◆ **Exercise details**: Return all of the data exactly as written, without the pictures.

◆ **Data section**:
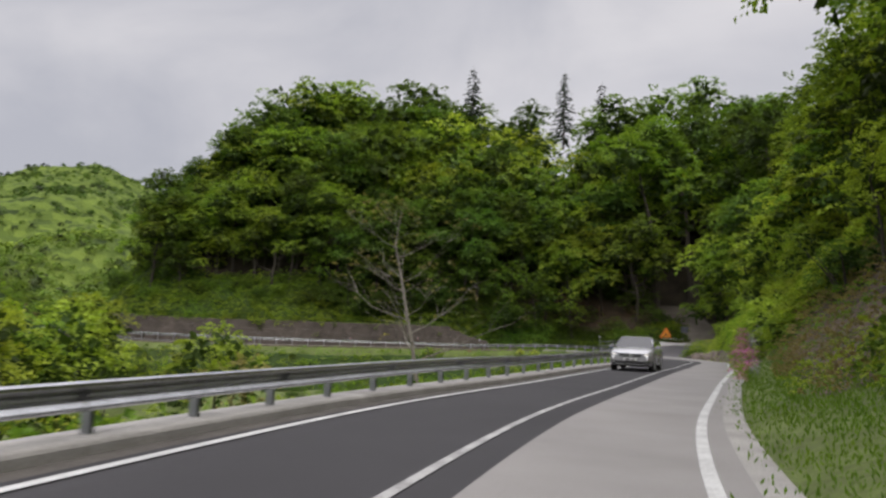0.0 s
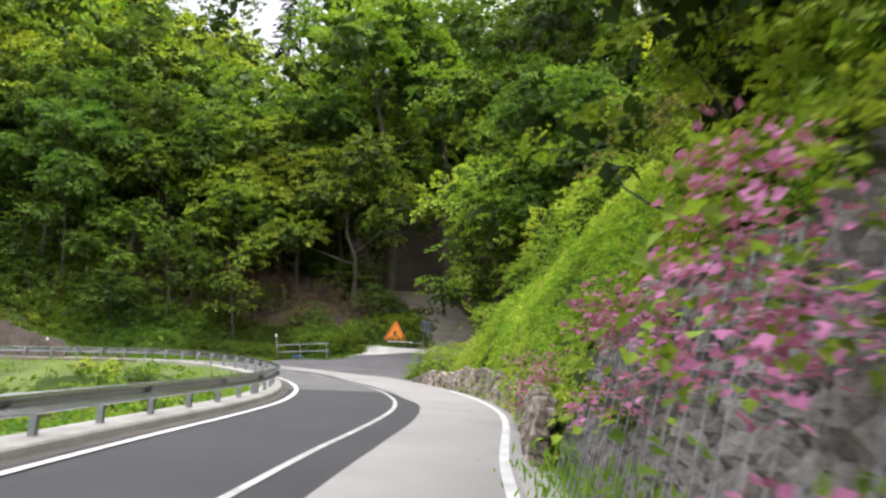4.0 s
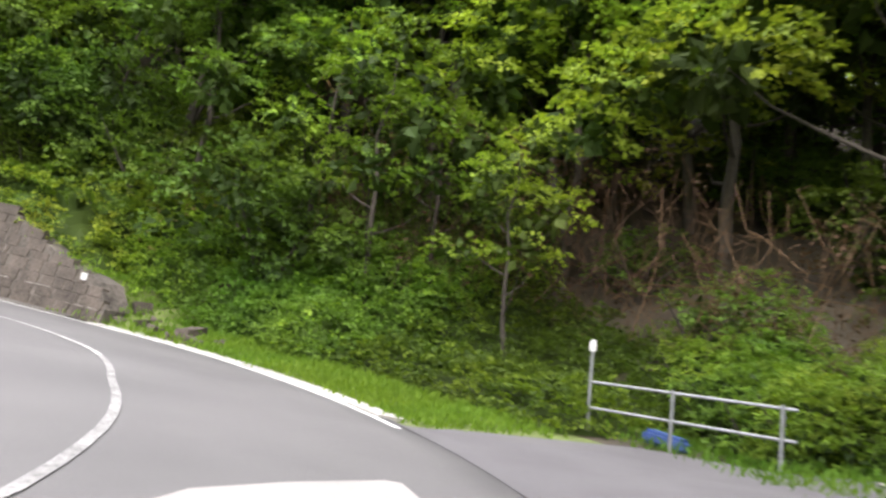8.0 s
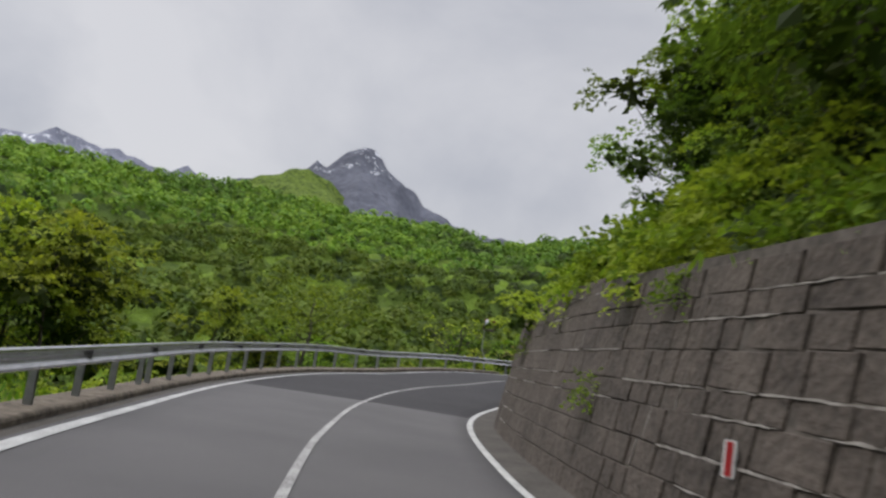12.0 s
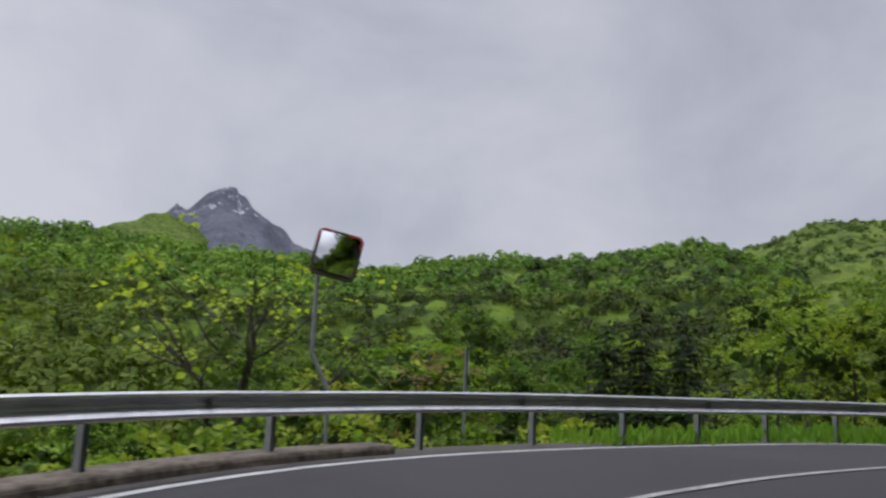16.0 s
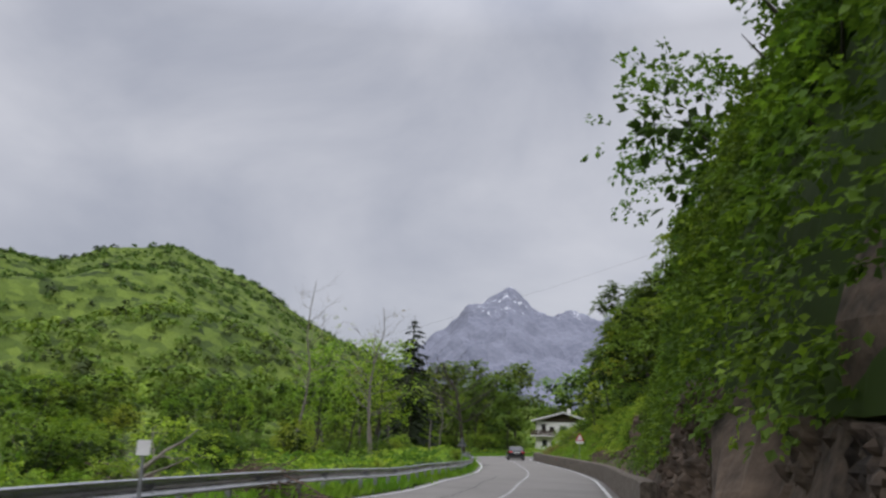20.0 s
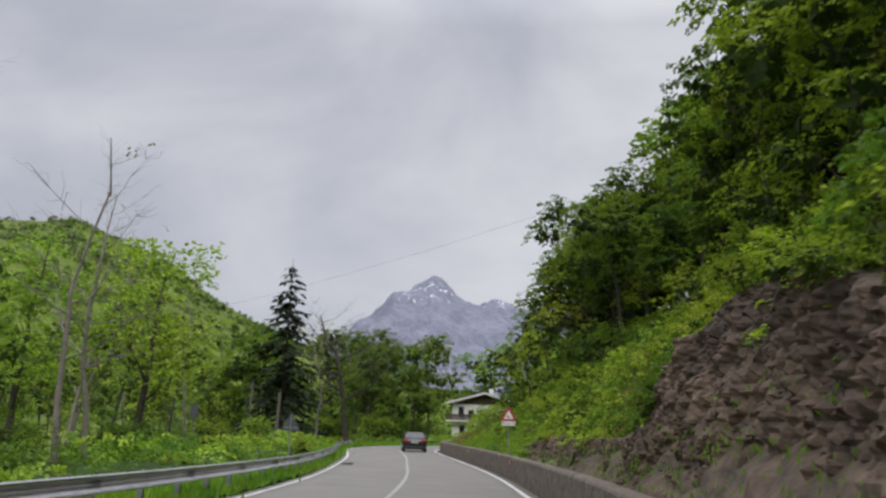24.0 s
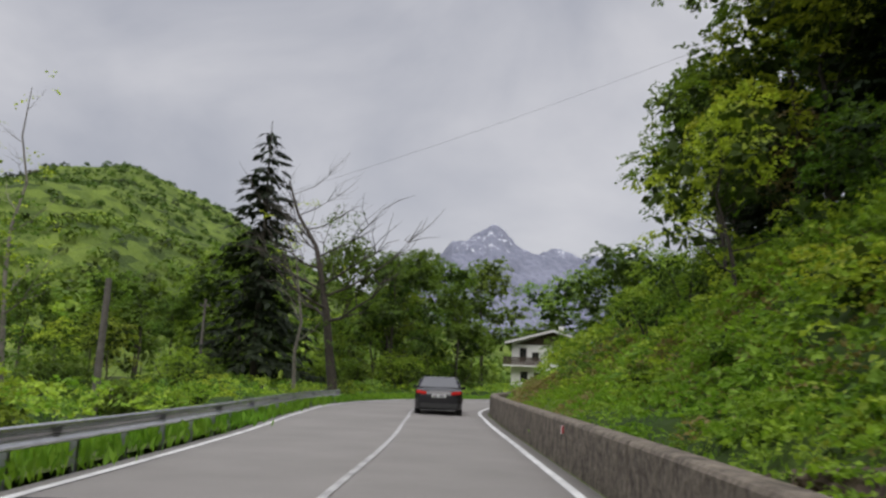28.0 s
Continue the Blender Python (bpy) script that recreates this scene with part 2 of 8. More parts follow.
def forest_material(name, dark, light, brown, cell=0.11):
    """A wood seen from afar: every crown its own green, with darker stands and a few brownish crowns."""
    m = bpy.data.materials.new(name)
    m.use_nodes = True
    nodes, links = m.node_tree.nodes, m.node_tree.links
    b = nodes["Principled BSDF"]
    b.inputs["Roughness"].default_value = 0.9
    b.inputs["Specular IOR Level"].default_value = 0.1
    co, cells, stand, fine = nodes.new("ShaderNodeTexCoord"), nodes.new("ShaderNodeTexVoronoi"), nodes.new("ShaderNodeTexNoise"), nodes.new("ShaderNodeTexNoise")
    cells.inputs["Scale"].default_value = cell
    stand.inputs["Scale"].default_value, stand.inputs["Detail"].default_value = 0.016, 4.0
    fine.inputs["Scale"].default_value, fine.inputs["Detail"].default_value = 0.55, 4.0
    for n in (cells, stand, fine):
        links.new(co.outputs["Object"], n.inputs["Vector"])
    sep = nodes.new("ShaderNodeSeparateColor")
    links.new(cells.outputs["Color"], sep.inputs[0])
    total = None
    for out, f in ((sep.outputs[0], 0.36), (stand.outputs[0], 0.40), (fine.outputs[0], 0.24)):
        mul = nodes.new("ShaderNodeMath")
        mul.operation = 'MULTIPLY'
        mul.inputs[1].default_value = f
        links.new(out, mul.inputs[0])
        if total:
            add = nodes.new("ShaderNodeMath")
            links.new(total, add.inputs[0])
            links.new(mul.outputs[0], add.inputs[1])
            total = add.outputs[0]
        else:
            total = mul.outputs[0]
    ramp = nodes.new("ShaderNodeValToRGB")
    ramp.color_ramp.elements[0].position, ramp.color_ramp.elements[0].color = 0.30, (*dark, 1)
    ramp.color_ramp.elements[1].position, ramp.color_ramp.elements[1].color = 0.68, (*light, 1)
    mid = ramp.color_ramp.elements.new(0.40)
    mid.color = (*brown, 1)
    links.new(total, ramp.inputs[0])
    links.new(ramp.outputs[0], b.inputs["Base Color"])
    bp = nodes.new("ShaderNodeBump")
    bp.inputs["Strength"].default_value, bp.inputs["Distance"].default_value = 0.8, 1.6
    links.new(fine.outputs[0], bp.inputs["Height"])
    links.new(bp.outputs[0], b.inputs["Normal"])
    return m


def mountain_material(name, low, high, snow_from, snow_full):
    """Bare rock, with old snow lying in its hollows towards the top."""
    m = material(name, low, high, 0.95, 0.006, 1.0, 0.05)
    nodes, links = m.node_tree.nodes, m.node_tree.links
    b = nodes["Principled BSDF"]
    rock = b.inputs["Base Color"].links[0].from_socket
    geo, sep, cut = nodes.new("ShaderNodeNewGeometry"), nodes.new("ShaderNodeSeparateXYZ"), nodes.new("ShaderNodeMapRange")
    links.new(geo.outputs["Position"], sep.inputs[0])
    cut.inputs["From Min"].default_value, cut.inputs["From Max"].default_value = snow_from, snow_full
    links.new(sep.outputs[2], cut.inputs["Value"])
    streak = nodes.new("ShaderNodeTexNoise")
    streak.inputs["Scale"].default_value, streak.inputs["Detail"].default_value, streak.inputs["Roughness"].default_value = 0.021, 8.0, 0.78
    links.new(geo.outputs["Position"], streak.inputs["Vector"])
    mul = nodes.new("ShaderNodeMath")
    mul.operation = 'MULTIPLY'
    links.new(cut.outputs[0], mul.inputs[0])
    links.new(streak.outputs[0], mul.inputs[1])
    step = nodes.new("ShaderNodeMapRange")
    step.inputs["From Min"].default_value, step.inputs["From Max"].default_value = 0.56, 0.60
    links.new(mul.outputs[0], step.inputs["Value"])
    mix = nodes.new("ShaderNodeMixRGB")
    mix.inputs[2].default_value = (0.62, 0.64, 0.68, 1)
    links.new(step.outputs[0], mix.inputs[0])
    links.new(rock, mix.inputs[1])
    links.new(mix.outputs[0], b.inputs["Base Color"])
    return m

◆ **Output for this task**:
0.0 s
4.0 s
8.0 s
12.0 s
16.0 s
20.0 s
24.0 s
28.0 s
Continue the Blender Python (bpy) script that recreates this scene with part 2 of 8. More parts follow.
def forest_material(name, dark, light, brown, cell=0.11):
    """A wood seen from afar: every crown its own green, with darker stands and a few brownish crowns."""
    m = bpy.data.materials.new(name)
    m.use_nodes = True
    nodes, links = m.node_tree.nodes, m.node_tree.links
    b = nodes["Principled BSDF"]
    b.inputs["Roughness"].default_value = 0.9
    b.inputs["Specular IOR Level"].default_value = 0.1
    co, cells, stand, fine = nodes.new("ShaderNodeTexCoord"), nodes.new("ShaderNodeTexVoronoi"), nodes.new("ShaderNodeTexNoise"), nodes.new("ShaderNodeTexNoise")
    cells.inputs["Scale"].default_value = cell
    stand.inputs["Scale"].default_value, stand.inputs["Detail"].default_value = 0.016, 4.0
    fine.inputs["Scale"].default_value, fine.inputs["Detail"].default_value = 0.55, 4.0
    for n in (cells, stand, fine):
        links.new(co.outputs["Object"], n.inputs["Vector"])
    sep = nodes.new("ShaderNodeSeparateColor")
    links.new(cells.outputs["Color"], sep.inputs[0])
    total = None
    for out, f in ((sep.outputs[0], 0.36), (stand.outputs[0], 0.40), (fine.outputs[0], 0.24)):
        mul = nodes.new("ShaderNodeMath")
        mul.operation = 'MULTIPLY'
        mul.inputs[1].default_value = f
        links.new(out, mul.inputs[0])
        if total:
            add = nodes.new("ShaderNodeMath")
            links.new(total, add.inputs[0])
            links.new(mul.outputs[0], add.inputs[1])
            total = add.outputs[0]
        else:
            total = mul.outputs[0]
    ramp = nodes.new("ShaderNodeValToRGB")
    ramp.color_ramp.elements[0].position, ramp.color_ramp.elements[0].color = 0.30, (*dark, 1)
    ramp.color_ramp.elements[1].position, ramp.color_ramp.elements[1].color = 0.68, (*light, 1)
    mid = ramp.color_ramp.elements.new(0.40)
    mid.color = (*brown, 1)
    links.new(total, ramp.inputs[0])
    links.new(ramp.outputs[0], b.inputs["Base Color"])
    bp = nodes.new("ShaderNodeBump")
    bp.inputs["Strength"].default_value, bp.inputs["Distance"].default_value = 0.8, 1.6
    links.new(fine.outputs[0], bp.inputs["Height"])
    links.new(bp.outputs[0], b.inputs["Normal"])
    return m


def mountain_material(name, low, high, snow_from, snow_full):
    """Bare rock, with old snow lying in its hollows towards the top."""
    m = material(name, low, high, 0.95, 0.006, 1.0, 0.05)
    nodes, links = m.node_tree.nodes, m.node_tree.links
    b = nodes["Principled BSDF"]
    rock = b.inputs["Base Color"].links[0].from_socket
    geo, sep, cut = nodes.new("ShaderNodeNewGeometry"), nodes.new("ShaderNodeSeparateXYZ"), nodes.new("ShaderNodeMapRange")
    links.new(geo.outputs["Position"], sep.inputs[0])
    cut.inputs["From Min"].default_value, cut.inputs["From Max"].default_value = snow_from, snow_full
    links.new(sep.outputs[2], cut.inputs["Value"])
    streak = nodes.new("ShaderNodeTexNoise")
    streak.inputs["Scale"].default_value, streak.inputs["Detail"].default_value, streak.inputs["Roughness"].default_value = 0.021, 8.0, 0.78
    links.new(geo.outputs["Position"], streak.inputs["Vector"])
    mul = nodes.new("ShaderNodeMath")
    mul.operation = 'MULTIPLY'
    links.new(cut.outputs[0], mul.inputs[0])
    links.new(streak.outputs[0], mul.inputs[1])
    step = nodes.new("ShaderNodeMapRange")
    step.inputs["From Min"].default_value, step.inputs["From Max"].default_value = 0.56, 0.60
    links.new(mul.outputs[0], step.inputs["Value"])
    mix = nodes.new("ShaderNodeMixRGB")
    mix.inputs[2].default_value = (0.62, 0.64, 0.68, 1)
    links.new(step.outputs[0], mix.inputs[0])
    links.new(rock, mix.inputs[1])
    links.new(mix.outputs[0], b.inputs["Base Color"])
    return m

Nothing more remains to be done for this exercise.